Before fixing it, you need to know which stage the system is lagging in. Run the familiar command:

SHOW REPLICA STATUS\G; -- Or SHOW SLAVE STATUS\G; for older versions

Take a close look at these three important parameters:

Seconds_Behind_Master: This measures the delay in seconds. If it jumps into the thousands, you’re in real trouble.
Slave_IO_Running & Slave_SQL_Running: Both must be Yes.
Read_Master_Log_Pos & Exec_Master_Log_Pos: If these two values differ by hundreds of MBs, the SQL Thread is failing to process logs as fast as they are being received.

I often use pt-heartbeat from the Percona Toolkit. This tool creates a small table on the Master and updates a timestamp continuously. This allows for measuring latency down to the millisecond, rather than relying on Seconds_Behind_Master, which can sometimes be misleading.

Configuring Parallel Replication (Multi-Threaded Slave)

This is the most powerful solution for speeding up synchronization. Since MySQL 5.7 and 8.0, this feature has been very stable. Instead of a single thread, we will mobilize multiple workers to process the logs.

Step 1: Enable Parallel Execution

You can edit the my.cnf file directly or set global variables to apply changes immediately without restarting the service.

STOP REPLICA;

# Set 8 workers (depending on your CPU core count)
SET GLOBAL slave_parallel_workers = 8;

# Use LOGICAL_CLOCK mechanism (best for MySQL 8.0)
SET GLOBAL slave_parallel_type = 'LOGICAL_CLOCK';

# Maintain correct commit order to ensure data integrity
SET GLOBAL slave_preserve_commit_order = 1;

START REPLICA;

Hard-earned lesson: Don’t be greedy and set slave_parallel_workers too high. I once tried setting 32 workers on a 4-core VPS. The result was CPU load spiking from 20% to 98%, and the system lagged even more due to resource contention.

Optimizing I/O Configuration for the Replica

Parallel Replication handles the computational side (CPU), while I/O optimization addresses the disk writing side. On a Replica, we can relax data durability slightly in exchange for extremely fast write speeds.

Using innodb_flush_log_at_trx_commit

On the Master, you should keep this value at 1 for safety. But on the Replica, feel free to change it to 2.

# In the my.cnf file
innodb_flush_log_at_trx_commit = 2

In this mode, logs are written to the operating system cache on every commit but are only flushed to the hard disk periodically every second. Write speeds can increase 3-5 times, helping the SQL Thread “swallow” logs much faster.

Disable sync_binlog on the Replica

If this Replica does not serve as a source for another Replica (Chained Replication), you can disable syncing the binlog to disk entirely:

sync_binlog = 0

Increase Buffer Pool Size

You should allocate about 70-80% of RAM to innodb_buffer_pool_size if the server is only running MySQL. When data resides in RAM, complex UPDATE or DELETE commands will execute faster because physical disk reads are minimized.
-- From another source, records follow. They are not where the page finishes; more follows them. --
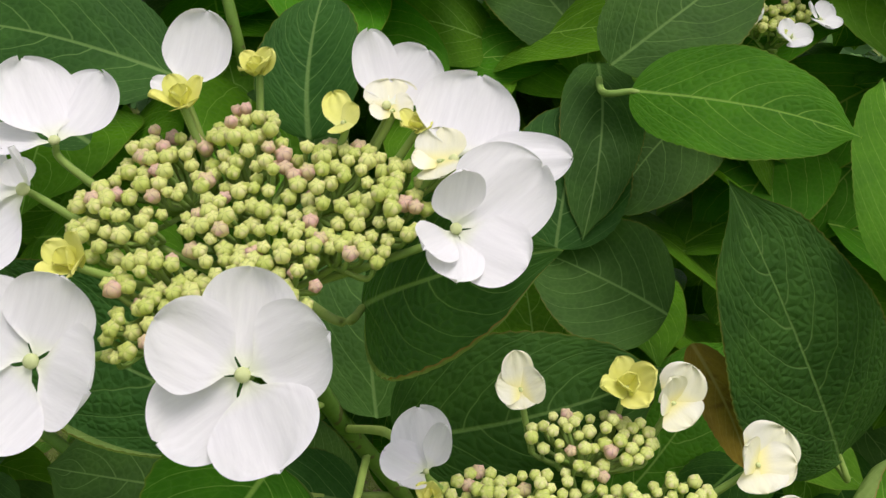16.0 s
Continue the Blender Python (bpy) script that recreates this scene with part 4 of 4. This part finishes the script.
leaf(shrub, (-0.282, 0.587, 0.079), (-0.272, 0.621, 0.115), 0.035, (0.00, -0.72, 0.69), 'mature', droop=0.08, fold=0.12, quilt=1.20)
leaf(shrub, (-0.204, 0.528, 0.069), (-0.166, 0.553, 0.096), 0.037, (0.00, -0.72, 0.69), 'mature', droop=0.08, fold=0.12, quilt=1.20)
leaf(shrub, (-0.093, 0.619, 0.035), (-0.042, 0.600, 0.015), 0.041, (0.00, -0.72, 0.69), 'old', droop=0.08, fold=0.12, quilt=1.20)
leaf(shrub, (0.009, 0.750, -0.009), (-0.006, 0.765, 0.007), 0.017, (0.00, -0.72, 0.69), 'mature', droop=0.08, fold=0.12, quilt=1.20)
leaf(shrub, (-0.174, 0.454, 0.043), (-0.160, 0.432, 0.020), 0.025, (0.00, -0.72, 0.69), 'mature', droop=0.08, fold=0.12, quilt=1.20)
leaf(shoot3, (0.002, 0.422, 0.524), (0.007, 0.509, 0.624), 0.052, (-0.11, -0.75, 0.65), 'old', droop=0.08, fold=0.12, quilt=0.35, stalk=[(0.001, 0.421, 0.502), (0.000, 0.317, 0.497)])
leaf(shrub, (-0.169, 0.344, 0.006), (-0.198, 0.388, 0.052), 0.051, (0.00, -0.72, 0.69), 'old', droop=0.08, fold=0.12, quilt=1.20)
leaf(shrub, (-0.102, 0.379, -0.009), (-0.142, 0.413, 0.026), 0.036, (0.00, -0.72, 0.69), 'old', droop=0.08, fold=0.12, quilt=1.20)
leaf(shrub, (-0.255, 0.423, 0.011), (-0.229, 0.459, 0.048), 0.051, (0.00, -0.72, 0.69), 'old', droop=0.08, fold=0.12, quilt=1.20)
leaf(shrub, (0.054, 0.783, 0.313), (0.018, 0.724, 0.241), 0.051, (-0.13, -0.73, 0.67), 'old', droop=0.08, fold=0.12, quilt=0.35)
leaf(shrub, (-0.069, 0.800, 0.308), (-0.067, 0.704, 0.204), 0.039, (-0.13, -0.73, 0.67), 'old', droop=0.08, fold=0.12, quilt=0.35)
leaf(shrub, (-0.176, 0.776, 0.251), (-0.135, 0.704, 0.173), 0.053, (-0.10, -0.75, 0.65), 'mature', droop=0.08, fold=0.12, quilt=1.20)
leaf(shrub, (-0.032, 0.860, 0.271), (-0.006, 0.813, 0.224), 0.047, (-0.04, -0.71, 0.70), 'mature', droop=0.08, fold=0.12, quilt=0.35)
leaf(shrub, (-0.007, 0.542, 0.285), (0.029, 0.591, 0.341), 0.046, (-0.07, -0.73, 0.68), 'old', droop=0.08, fold=0.12, quilt=0.35)
leaf(shrub, (0.050, 0.737, 0.111), (0.026, 0.770, 0.144), 0.030, (-0.04, -0.71, 0.70), 'mature', droop=0.08, fold=0.12, quilt=0.35)
leaf(shrub, (-0.072, 0.757, 0.202), (-0.042, 0.724, 0.170), 0.029, (-0.04, -0.71, 0.70), 'old', droop=0.08, fold=0.12, quilt=0.35)
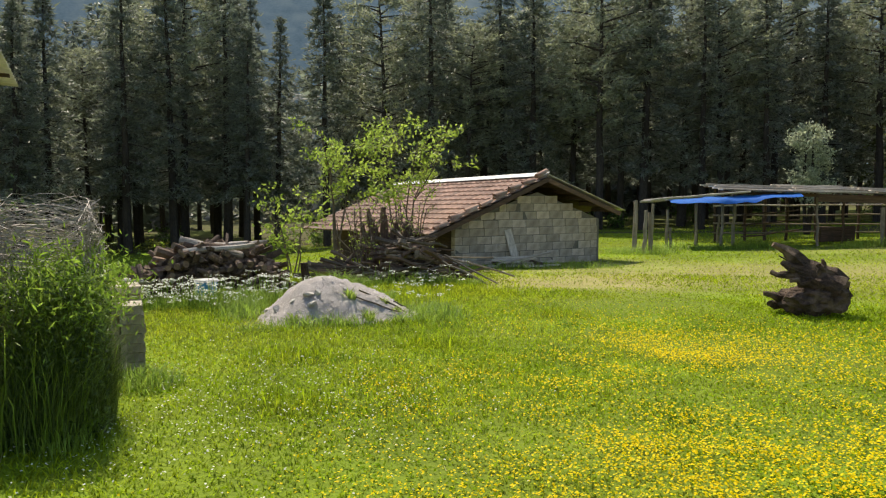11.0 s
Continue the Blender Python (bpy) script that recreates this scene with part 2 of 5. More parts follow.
def bare(x, y):
    """How bare of grass the earth is."""
    b = spot(x, y, 5.05, 14.1, 1.5, 0.95, -14, 0.3, 3)
    b = max(b, spot(x, y, 20.5, 31.5, 8.0, 2.2, -24, 0.3, 5))
    b = max(b, spot(x, y, 26, 36, 6, 4, -20, 0.3, 8))
    b = max(b, spot(x, y, 24.5, 28.0, 3.2, 2.0, -60, 0.3, 9))
    b = max(b, 0.95 * spot(x, y, -3.7, 13.1, 0.95, 0.85, 30, 0.3, 1))
    b = max(b, 0.9 * spot(x, y, -4.45, 5.2, 0.55, 0.28, 40, 0.4, 2))
    u, v = local(x, y, HOUSE, HOUSE_TURN)
    if -0.1 < u < 4.4 and -0.1 < v < 7.3:
        b = 1.0
    return b


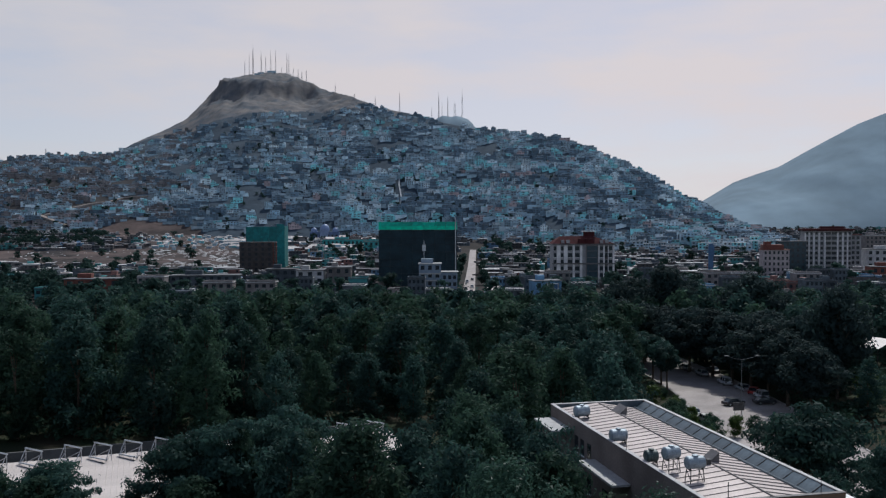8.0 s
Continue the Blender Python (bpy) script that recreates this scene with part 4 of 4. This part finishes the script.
def hill_path(name, stops, wide, label):
    """A pale track laid on the slope."""
    pts = []
    for (u0, s0), (u1, s1) in zip(stops, stops[1:]):
        for k in range(12):
            u, s_ = u0 + (u1 - u0) * k / 12, s0 + (s1 - s0) * k / 12
            x, y, _ = hill_point(u, s_)
            pts.append(Vector((float(x), float(y), hill_height(u, s_) + 1.2)))
    bm = bmesh.new()
    rows = []
    for i, p in enumerate(pts):
        d = pts[min(i + 1, len(pts) - 1)] - pts[max(i - 1, 0)]
        side = Vector((-d.y, d.x, 0)).normalized() * wide / 2
        rows.append((bm.verts.new(p - side), bm.verts.new(p + side), bm.verts.new(p + side - Vector((0, 0, 2))), bm.verts.new(p - side - Vector((0, 0, 2)))))
    for a, b in zip(rows, rows[1:]):
        for k in range(4):
            bm.faces.new((a[k], b[k], b[(k + 1) % 4], a[(k + 1) % 4]))
    bmesh.ops.recalc_face_normals(bm, faces=bm.faces[:])
    me = bpy.data.meshes.new(name)
    bm.to_mesh(me)
    bm.free()
    me.materials.append(M_STAIR if name == "hill_steps" else M_TRACK)
    tagged(new(name, me), label, "track", kind="structure")


hill_path("hill_track", TRACK, 7, "pale dirt track climbing the slope")
hill_path("zigzag_track", ZIGZAG, 6, "pale winding dirt track on the lower slope")
hill_path("hill_steps", STEPS, 1.8, "pale stairway straight up the slope")

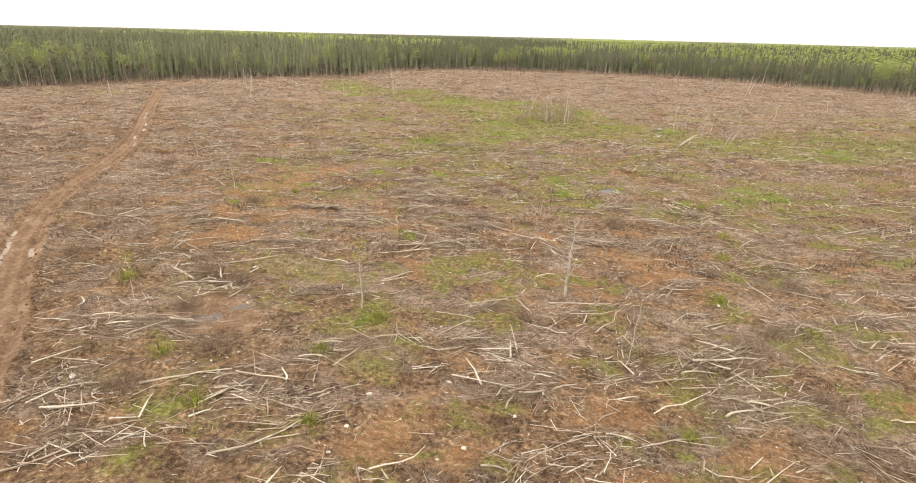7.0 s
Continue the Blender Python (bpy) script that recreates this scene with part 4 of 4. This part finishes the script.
# ---- single logs, brush piles, dead trees, shrubs, stones ----
def log_stem(r, length, thick, bow, sides=8):
    """A tapered, slightly crooked stem along x, with cut ends."""
    u = np.linspace(-0.5, 0.5, 9)
    wob = np.cumsum(r.normal(0, 0.012 * length, 9))
    p = np.column_stack([u * length, bow * length * (1 - 4 * u ** 2) + wob - wob.mean(), 0.02 * length * (r.normal(0, 1, 9).cumsum() / 9)])
    rad = thick * (0.5 - 0.22 * (u + 0.5)) * r.uniform(0.9, 1.1, 9)
    return tube(p, rad, sides, True)


def place_log(r, x, y, length, yaw, name="log", label="weathered grey log lying on the ground", mat=None, group="logs on the cutover"):
    thick = float(np.clip(0.07 + 0.011 * length, 0.085, 0.135)) * r.uniform(0.85, 1.25)
    mat = mat or (LOG_PALE if r.uniform() < 0.6 else LOG)
    c, s = math.cos(yaw), math.sin(yaw)
    t = np.linspace(-0.5, 0.5, 7) * length
    z = ground_z(x + t * c, y + t * s)
    slope = float(np.polyfit(t, z, 1)[0])
    lift = float(np.max(z - np.polyval(np.polyfit(t, z, 1), t))) * 0.4
    root = new(name, mesh_from(name, *log_stem(r, length, thick, r.normal(0, 0.03)), [mat], shade=True))
    root.matrix_basis = Matrix.Translation((x, y, float(np.mean(z)) + thick * 0.40 + lift)) @ Matrix.Rotation(yaw, 4, "Z") @ Matrix.Rotation(-math.atan(slope), 4, "Y")
    tagged(root, label, "log", group)
    for _ in range(int(r.integers(0, 3 if length > 2.2 else 1) + (2 if length > 5 else 0))):
        u = r.uniform(-0.1, 0.45) * length
        a, q = r.choice([-1, 1]) * r.uniform(0.4, 0.9), r.uniform(0.3, 0.9) * min(1.6, length * 0.35)
        line = [(u, 0, 0), (u + math.cos(a) * q * 0.5, math.sin(a) * q * 0.5, 0.05), (u + math.cos(a * 1.15) * q, math.sin(a * 1.15) * q, r.uniform(-0.02, 0.22))]
        part("branch", mesh_from("branch", *tube(line, [thick * 0.22, thick * 0.16, thick * 0.07], 5), [mat], shade=True), root)
    return root


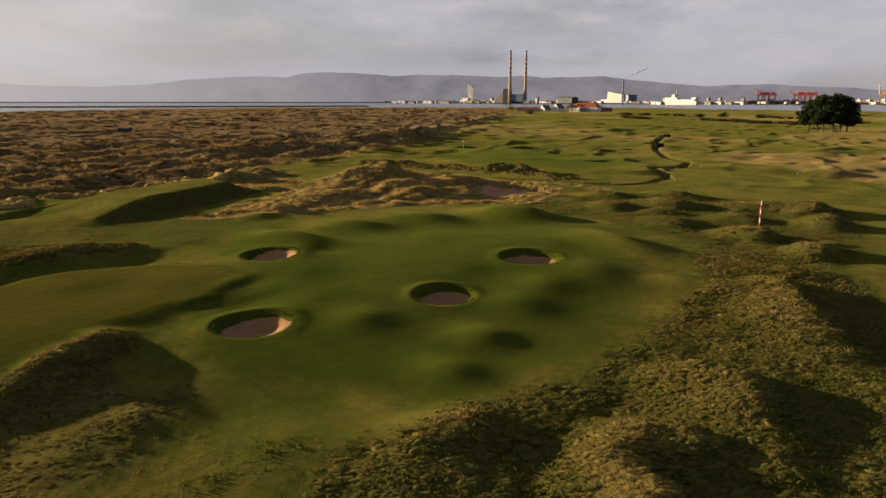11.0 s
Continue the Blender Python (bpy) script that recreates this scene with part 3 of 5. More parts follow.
    h += hump(x, y, 40.0, 284.0, 1.0, 22.0, 10.0) + hump(x, y, 66.0, 300.0, 1.4, 14.0, 8.0)
    rolling = smooth(y, 130, 190) * (1 - z["heath"])
    h += rolling * (0.9 * np.maximum(value_noise(x, y, 17.0, 9), 0) ** 1.5 + 0.35 * value_noise(x, y, 60.0, 10))
    h += rolling * 0.55 * smooth(value_noise(x, y, 9.0, 21) * value_noise(x, y, 31.0, 22), 0.2, 0.5) - rolling * 0.45 * smooth(value_noise(x, y, 7.0, 57) * value_noise(x, y, 26.0, 58), 0.28, 0.45)
    roll = smooth(y, 132, 150) * (1 - smooth(y, 360, 460)) * (1 - z["heath"]) * smooth(60 - x, 0, 60)
    h += roll * (1.1 * np.maximum(0.35 - np.abs(value_noise(x + 0.4 * y, y * 0.6, 13.0, 81)), 0) + 0.5 * np.maximum(value_noise(x, y * 0.7, 6.5, 82), 0) * smooth(value_noise(x, y, 28.0, 83), -0.2, 0.4)) * smooth(-inside(x, y, [(-70, 152), (-46, 138), (-14, 139), (-8, 150), (-22, 176), (-58, 190), (-78, 184)]), -3, 3)
    h += 0.5 * smooth(inside(x, y, [(-70, 152), (-46, 138), (-14, 139), (-8, 150), (-22, 176), (-58, 190), (-78, 184)]), -5, 2)
    # dunes in the west
    d = smooth(heath_edge(y) - x + value_noise(x, y, 5.0, 1) * 2.5, -1.5, 4.0)
    bx, by = x + 2.2 * value_noise(x, y, 9.0, 52), y + 2.2 * value_noise(x, y, 9.0, 53)
    u, v = 0.83 * bx + 0.56 * by, -0.56 * bx + 0.83 * by
    lumps = 0.75 * np.abs(value_noise(u, v * 0.6, 14.0, 11)) + 0.6 * np.abs(value_noise(u * 0.6, v, 5.5, 12)) + 0.3 * np.abs(value_noise(bx * 0.6, by, 2.6, 19))
    near = smooth(120 - np.abs(x - heath_edge(y) + 30), 0, 110)
    h += d * (2.6 * (0.72 - lumps) * near + 1.1 * (0.5 - lumps) * (1 - near) + 0.35 * value_noise(x, y, 1.9, 13) * near + 0.6 * value_noise(bx, by, 24.0, 54) - 0.1)
    h += (1 - d) * 0.9 * smooth(heath_edge(y) + 26 - x, 0, 24) * smooth(y, 92, 118) * np.maximum(0.5 - np.abs(value_noise(bx, by, 7.0, 55)) - 0.5 * np.abs(value_noise(x, y, 19.0, 56)), 0) * 2
    h += ridge(x, y, -106, 104, -148, 224, 1.9, 7, 6) * d + ridge(x, y, -74, 58, -94, 97, 1.4, 4, 3) * (0.6 + 0.6 * value_noise(x, y, 6.0, 14))
    h += ridge(x, y, -118, 166, -330, 535, 2.0, 8, 6) * (0.8 + 0.5 * value_noise(x, y, 20.0, 15))
    # tussocks
    crag = np.abs(value_noise(x + 0.8 * value_noise(x, y, 5.0, 26), y * 0.8, 6.5, 24)) + 0.45 * np.abs(value_noise(x, y, 2.6, 25))
    tuft = 0.5 * value_noise(x, y, 1.5, 16) + 0.32 * value_noise(x, y, 0.75, 17) + 0.5 * np.abs(value_noise(x, y, 3.4, 18)) - 0.18
    sw, sv = 0.83 * x + 0.56 * y, -0.56 * x + 0.83 * y
    streak = np.abs(value_noise(sw * 0.35 + 0.7 * value_noise(x, y, 6.0, 49), sv, 2.2, 50)) + 0.5 * np.abs(value_noise(sw * 0.5, sv, 0.9, 51))
    h += (0.9 * (0.45 - crag) + 0.42 * (0.4 - streak)) * z["straw"] * smooth(y, 50, 60) * (1 - z["red"]) * (1 - z["heath"])
    h += 0.05 * (0.5 - np.abs(value_noise(sw * 0.6, sv, 0.7, 72)) - 0.6 * np.abs(value_noise(sw * 0.7, sv, 0.35, 73))) * z["rough"]
    h += tuft * (0.1 * z["straw"] * smooth(y, 50, 60) + 0.11 * np.maximum(z["rough"] * (1 - 0.5 * z["side"]), z["straw"] * (1 - smooth(y, 50, 60)))) * (1 - z["red"])
    h -= 0.95 * np.exp(-(near_line(x, y, DITCH) / 0.62) ** 4) * smooth(y, 118, 124) + 0.7 * np.exp(-(near_line(x, y, BURN) / 0.9) ** 4)
    for b in BUNKERS:
        r, a = bowl(x, y, b)
        h += dig(r, a, b[5], b[6]) - (0.35 * (1 - smooth(r, 0.85, 1.02)) + 0.04 * (1 - smooth(r, 1.04, 1.14)) if sunk else 0.0)
    # the beach and the sea bed
    shore = inside(x, y, ISLAND)
    k = smooth(shore, -30, 34)
    return h * k + (-5.5) * (1 - k)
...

Monitoring the System After Tuning

After changing the configuration, you need to monitor performance closely. Don’t just look at Seconds_Behind_Master. Check how busy the workers are:

SELECT * FROM performance_schema.replication_applier_status_by_worker;

If the workers are all busy and the lag figure is gradually decreasing to 0, you’ve succeeded. Additionally, remind the Dev team to break down large tasks into batches (e.g., 1000 rows at a time). This helps prevent clogging the replication pipeline in the first place.

Optimizing Replication Lag is a long-term battle. Sometimes, SSD hardware is the ultimate limit. However, with Parallel Replication and proper I/O configuration, you can handle 90% of common lag cases today.